Newport Ensenada Race in a down year

In a normal year, the Newport- Ensenada Race, from Newport, Calif., to Ensenada in Mexico, is billed as the world’s largest international yacht race, with up to 400 boats lining up for the 125-mile contest. This is anything but a normal year, however, and entries are understandably down. Still, an impressive 125 boats will start the 62nd race today, making the race one of the world’s biggest international yacht races. Next time, we hope it regains the title of world’s biggest.

From the press release: It’s not the best of times, nor will it be the worst of times when a couple of thousand sailors on 272 boats start the 62nd Newport to Ensenada International Yacht Race at noon Friday with spectators cheering them off from Balboa Pier.

It’s a new start line—a half-mile up the beach from the entrance to Newport Bay—for the traditional 125.5-nautical mile race down the Southern California coast to Baja California, featuring an array of sailing craft from 18 to 80 feet and sailors ranging from hardcore to casual.

The forecast is for a so-so southwest breeze of 5 to 10 knots but, realizing there are two things they can’t do anything about: the economy and the wind, all hope to make the best of both over the weekend as they set sail for a smooth race and the Fiesta del Vino hosted Saturday night by the colorful resort town 60 miles south of the border.

The numbers are down for what the organizing Newport Ocean Sailing Association (NOSA) has long called without argument “the world’s largest international yacht race,” averaging more than 400 entries in recent years. But the competition stands to be keen, from first to last place.

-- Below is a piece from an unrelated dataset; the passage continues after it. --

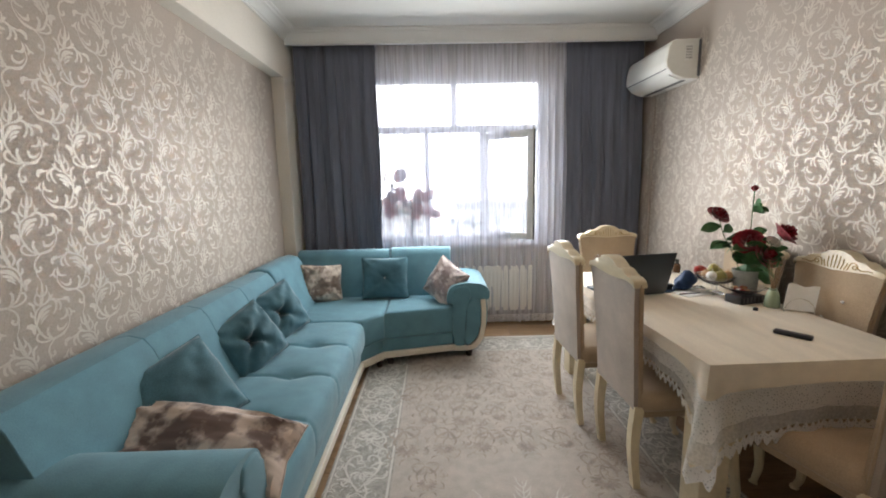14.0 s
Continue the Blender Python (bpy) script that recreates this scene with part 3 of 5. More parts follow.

The awards ceremony in the courtyard of the Bahia Hotel Sunday afternoon will distribute awards to the best finishers in about two dozen classes, including the half-dozen “Cruz” classes for cruising-type boats that comprise, as usual, about a third of the fleet.

Others will race to PHRF handicap ratings, led by the Maxi class of the biggest and fastest boats in the first start at noon. Subsequent starts will follow every 10 minutes until the last boats go off at 1:50 p.m.   

One of the biggest winners over the years is John Szalay, a 73-year-old retired engineering executive from Corona del Mar who will be sailing his 45th Newport to Ensenada Race on Pussycat, a Peterson 34, in PHRF-I for smaller boats in. Szalay has won his class the last three years and eight times overall.

“I like to win,” he told Orange Coast Magazine.

Some may have sailed more than 45 of these races—Dick Lawrence of Orange County claims 50—but records are sketchy.

Szalay’s tip: “The race is really won at night 80 to 90 per cent of the time.”

The fastest-rated boat is Doug Baker’s Magnitude 80, an Andrews 80 from Long Beach that has finished first the last two years and held the record for one year before the current record for monohulls of 10 hours 44 minutes 54 seconds was set by one of Roy E. Disney’s Pyewackets in 2003. This time son Roy Pat Disney will sail Pyewacket II, the Santa Cruz 70 on which he broke Merlin’s 20-year-old Transpac record in 1997.

But Mag 80’s strongest contender may be David Janes and Bill Turpin’s Akela, a Reichel/Pugh 77 with a wolf logo that finished only 11 minutes 36 seconds behind Mag 80 last year and won race honors as first overall on handicap time.  

The multihull record is 6 hours 46 minutes 40 seconds set by the late Steve Fossett’s 60-foot Stars & Stripes catamaran in 1998. It’s the only boat ever to finish before sundown, and nobody has come close since.

At the other end of the scale is the competition for the coveted Brass Spittoon. For many years it was awarded to the last boat to finish before the deadline at 11 a.m. Sunday, making for some convoluted contests. Now the prize goes to the PHRF boat with the slowest corrected handicap time.

The defending champion is Patty and Don Murray’s Locura from Chula Vista, which finished early Sunday morning in PHRF-B class with a time of 40-plus hours. This year’s contenders include At Ease, a Vagabondia 38 heavy displacement, center-cockpit cruising ketch sailed by John Haupt of San Diego, who bought it on Chesapeake Bay in 1987.

Haupt said, “At Ease has the distinction of being awarded the last-place trophy in the Newport to Ensenada, the San Diego to Ensenada and the Ancient Mariner’s Regatta all in the same year. No small feat! We are looking forward to bigger and better things this year.”